#### [SHORT EXERCISE]
Your task is to transcribe all the entries exactly, excluding pictures.

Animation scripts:
———

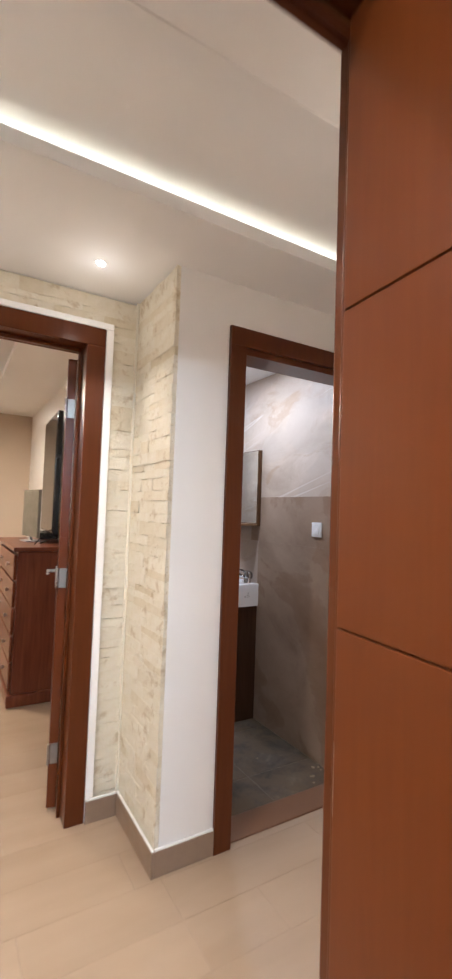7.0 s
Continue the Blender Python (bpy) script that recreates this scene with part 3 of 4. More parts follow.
def grooved_leaf(t, width, height, grooves, z0=0.008, th=0.04):
    """A flush leaf with fine level grooves cut in both faces."""
    bm = bmesh.new()
    cuts = [z0] + sorted(grooves) + [z0 + height]
    for a, b in zip(cuts, cuts[1:]):
        box(bm, 0, width, 0, th, a + (0.0015 if a != z0 else 0), b - (0.0015 if b != z0 + height else 0), bevel=0.0012)
    box(bm, 0.001, width - 0.001, 0.004, th - 0.004, z0 + 0.001, z0 + height - 0.001)
    return part("leaf", bm, DOORWOOD, t, "flush leaf with level grooves")


# bedroom door, standing open into the room
t = thing("door_1", pose(0, 0, 0), "red-brown wooden door frame of the bedroom", "door frame", kind="structure")
casing(t, D1L, D1R, D1T, DY0, -1)
casing(t, D1L, D1R, D1T, DY1, 1)
jambs(t, D1L, D1R, D1T, DY0, DY1, (DY0 + 0.068, DY0 + 0.083))
t = thing("bedroom_door", Matrix.Translation((0.977, 0.384, 0)) @ Matrix.Rotation(radians(180 + 84.2), 4, "Z") @ pose(0, 0, 0), "open red-brown grooved wooden bedroom door", "door")
grooved_leaf(t, 0.867, 2.06, [1.242, 1.658])
lever(t, 0.824, 0.965, 1)
hinges(t, (0.25, 1.05, 1.85), 0.043)

# door of the far bedroom, standing open into that room
t = thing("door_2", pose(0, 0, 0), "red-brown wooden door frame with a white plaster border", "door frame", kind="structure")
casing(t, D2L, D2R, D2T, NY + 0.0, -1, 0.084)
casing(t, D2L, D2R, D2T, NY + 0.14, 1)
jambs(t, D2L, D2R, D2T, NY, NY + 0.14, (NY + 0.07, NY + 0.085))
t2 = thing("plaster_border", pose(0, 0, 0), "white plaster border round the door casing", "trim", kind="structure")
cw = 0.086
part("border_post", bx(D2R + cw, D2R + cw + 0.035, NY - 0.016, NY + 0.02, 0.0, D2T + cw, bevel=0.004), PLASTER, t2)
part("border_post", bx(D2L - cw - 0.035, D2L - cw, NY - 0.016, NY + 0.02, 0.0, D2T + cw, bevel=0.004), PLASTER, t2)
part("border_head", bx(D2L - cw - 0.035, D2R + cw + 0.035, NY - 0.016, NY + 0.02, D2T + cw, D2T + cw + 0.03, bevel=0.004), PLASTER, t2)
t = thing("far_bedroom_door", Matrix.Translation((D2R - 0.004, NY + 0.145, 0)) @ Matrix.Rotation(radians(79), 4, "Z"), "open red-brown wooden door of the far bedroom", "door")
grooved_leaf(t, 0.82, 2.08, [1.242, 1.658])
lever(t, 0.765, 0.985, 1)
hinges(t, (0.25, 1.05, 1.85), 0.043)

# toilet door with three frosted panes
t = thing("door_3", pose(0, 0, 0), "red-brown wooden door frame of the toilet", "door frame", kind="structure")
casing(t, WL, WR, WT, WY0, -1, 0.08)
jambs(t, WL, WR, 2.072, WY0, WY1, None)
for hz in (0.77, 1.33, 1.90):
    part("hinge_plate", bx(WL + 0.0002, WL + 0.0022, 1.730, 1.752, hz - 0.042, hz + 0.042), HINGE, t, "steel hinge plate")
part("strike_plate", bx(WR - 0.002, WR - 0.0002, WY1 - 0.042, WY1 - 0.012, 0.88, 1.06), STEEL, t, "steel strike plate")
TD = (0.247, 0.656)
td_ang = math.degrees(math.atan2(TD[1], TD[0]))
t = thing("toilet_door", Matrix.Translation((1.651, 1.745, 0)) @ Matrix.Rotation(radians(td_ang), 4, "Z"), "open red-brown toilet door with three frosted panes", "door")
PX0, PX1, PANES = 0.433, 0.572, [(0.424, 0.832), (0.962, 1.371), (1.502, 1.922)]
bm = bmesh.new()
TH = 0.04
LW, LH = 0.700, 2.042
gz = 1.645
box(bm, 0, PX0, 0, TH, 0.008, gz - 0.0008)
box(bm, 0, PX0, 0, TH, gz + 0.0008, 0.008 + LH)
box(bm, PX1, LW, 0, TH, 0.008, gz - 0.0008)
box(bm, PX1, LW, 0, TH, gz + 0.0008, 0.008 + LH)
box(bm, 0.002, PX0 - 0.002, 0.004, TH - 0.004, gz - 0.01, gz + 0.01)
box(bm, PX1 + 0.002, LW - 0.002, 0.004, TH - 0.004, gz - 0.01, gz + 0.01)
zz = [0.008] + [z for p in PANES for z in p] + [0.008 + LH]
for a, b in zip(zz[0::2], zz[1::2]):
    box(bm, PX0, PX1, 0, TH, a, b)
leaf = part("leaf", bm, DOORWOOD, t, "flush wooden leaf")
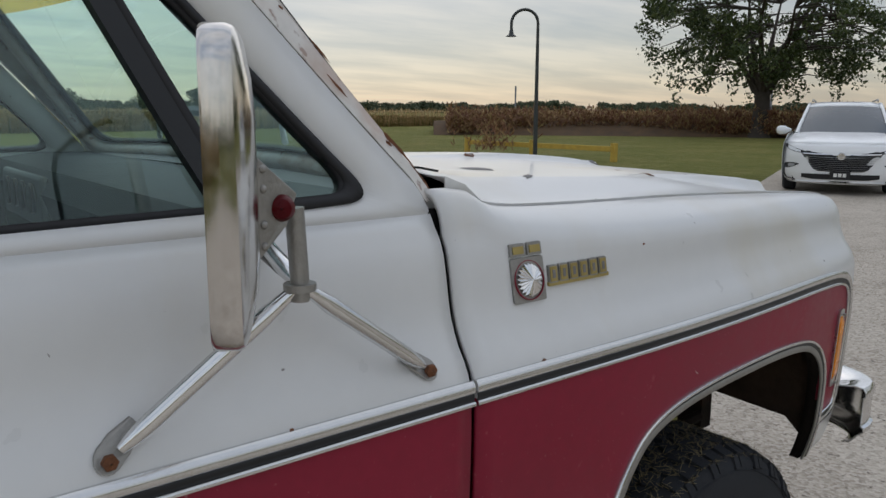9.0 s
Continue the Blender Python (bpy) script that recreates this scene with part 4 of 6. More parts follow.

———

#### [THE OUTPUT]
7.0 s
Continue the Blender Python (bpy) script that recreates this scene with part 3 of 4. More parts follow.
def grooved_leaf(t, width, height, grooves, z0=0.008, th=0.04):
    """A flush leaf with fine level grooves cut in both faces."""
    bm = bmesh.new()
    cuts = [z0] + sorted(grooves) + [z0 + height]
    for a, b in zip(cuts, cuts[1:]):
        box(bm, 0, width, 0, th, a + (0.0015 if a != z0 else 0), b - (0.0015 if b != z0 + height else 0), bevel=0.0012)
    box(bm, 0.001, width - 0.001, 0.004, th - 0.004, z0 + 0.001, z0 + height - 0.001)
    return part("leaf", bm, DOORWOOD, t, "flush leaf with level grooves")


# bedroom door, standing open into the room
t = thing("door_1", pose(0, 0, 0), "red-brown wooden door frame of the bedroom", "door frame", kind="structure")
casing(t, D1L, D1R, D1T, DY0, -1)
casing(t, D1L, D1R, D1T, DY1, 1)
jambs(t, D1L, D1R, D1T, DY0, DY1, (DY0 + 0.068, DY0 + 0.083))
t = thing("bedroom_door", Matrix.Translation((0.977, 0.384, 0)) @ Matrix.Rotation(radians(180 + 84.2), 4, "Z") @ pose(0, 0, 0), "open red-brown grooved wooden bedroom door", "door")
grooved_leaf(t, 0.867, 2.06, [1.242, 1.658])
lever(t, 0.824, 0.965, 1)
hinges(t, (0.25, 1.05, 1.85), 0.043)

# door of the far bedroom, standing open into that room
t = thing("door_2", pose(0, 0, 0), "red-brown wooden door frame with a white plaster border", "door frame", kind="structure")
casing(t, D2L, D2R, D2T, NY + 0.0, -1, 0.084)
casing(t, D2L, D2R, D2T, NY + 0.14, 1)
jambs(t, D2L, D2R, D2T, NY, NY + 0.14, (NY + 0.07, NY + 0.085))
t2 = thing("plaster_border", pose(0, 0, 0), "white plaster border round the door casing", "trim", kind="structure")
cw = 0.086
part("border_post", bx(D2R + cw, D2R + cw + 0.035, NY - 0.016, NY + 0.02, 0.0, D2T + cw, bevel=0.004), PLASTER, t2)
part("border_post", bx(D2L - cw - 0.035, D2L - cw, NY - 0.016, NY + 0.02, 0.0, D2T + cw, bevel=0.004), PLASTER, t2)
part("border_head", bx(D2L - cw - 0.035, D2R + cw + 0.035, NY - 0.016, NY + 0.02, D2T + cw, D2T + cw + 0.03, bevel=0.004), PLASTER, t2)
t = thing("far_bedroom_door", Matrix.Translation((D2R - 0.004, NY + 0.145, 0)) @ Matrix.Rotation(radians(79), 4, "Z"), "open red-brown wooden door of the far bedroom", "door")
grooved_leaf(t, 0.82, 2.08, [1.242, 1.658])
lever(t, 0.765, 0.985, 1)
hinges(t, (0.25, 1.05, 1.85), 0.043)

# toilet door with three frosted panes
t = thing("door_3", pose(0, 0, 0), "red-brown wooden door frame of the toilet", "door frame", kind="structure")
casing(t, WL, WR, WT, WY0, -1, 0.08)
jambs(t, WL, WR, 2.072, WY0, WY1, None)
for hz in (0.77, 1.33, 1.90):
    part("hinge_plate", bx(WL + 0.0002, WL + 0.0022, 1.730, 1.752, hz - 0.042, hz + 0.042), HINGE, t, "steel hinge plate")
part("strike_plate", bx(WR - 0.002, WR - 0.0002, WY1 - 0.042, WY1 - 0.012, 0.88, 1.06), STEEL, t, "steel strike plate")
TD = (0.247, 0.656)
td_ang = math.degrees(math.atan2(TD[1], TD[0]))
t = thing("toilet_door", Matrix.Translation((1.651, 1.745, 0)) @ Matrix.Rotation(radians(td_ang), 4, "Z"), "open red-brown toilet door with three frosted panes", "door")
PX0, PX1, PANES = 0.433, 0.572, [(0.424, 0.832), (0.962, 1.371), (1.502, 1.922)]
bm = bmesh.new()
TH = 0.04
LW, LH = 0.700, 2.042
gz = 1.645
box(bm, 0, PX0, 0, TH, 0.008, gz - 0.0008)
box(bm, 0, PX0, 0, TH, gz + 0.0008, 0.008 + LH)
box(bm, PX1, LW, 0, TH, 0.008, gz - 0.0008)
box(bm, PX1, LW, 0, TH, gz + 0.0008, 0.008 + LH)
box(bm, 0.002, PX0 - 0.002, 0.004, TH - 0.004, gz - 0.01, gz + 0.01)
box(bm, PX1 + 0.002, LW - 0.002, 0.004, TH - 0.004, gz - 0.01, gz + 0.01)
zz = [0.008] + [z for p in PANES for z in p] + [0.008 + LH]
for a, b in zip(zz[0::2], zz[1::2]):
    box(bm, PX0, PX1, 0, TH, a, b)
leaf = part("leaf", bm, DOORWOOD, t, "flush wooden leaf")
9.0 s
Continue the Blender Python (bpy) script that recreates this scene with part 4 of 6. More parts follow.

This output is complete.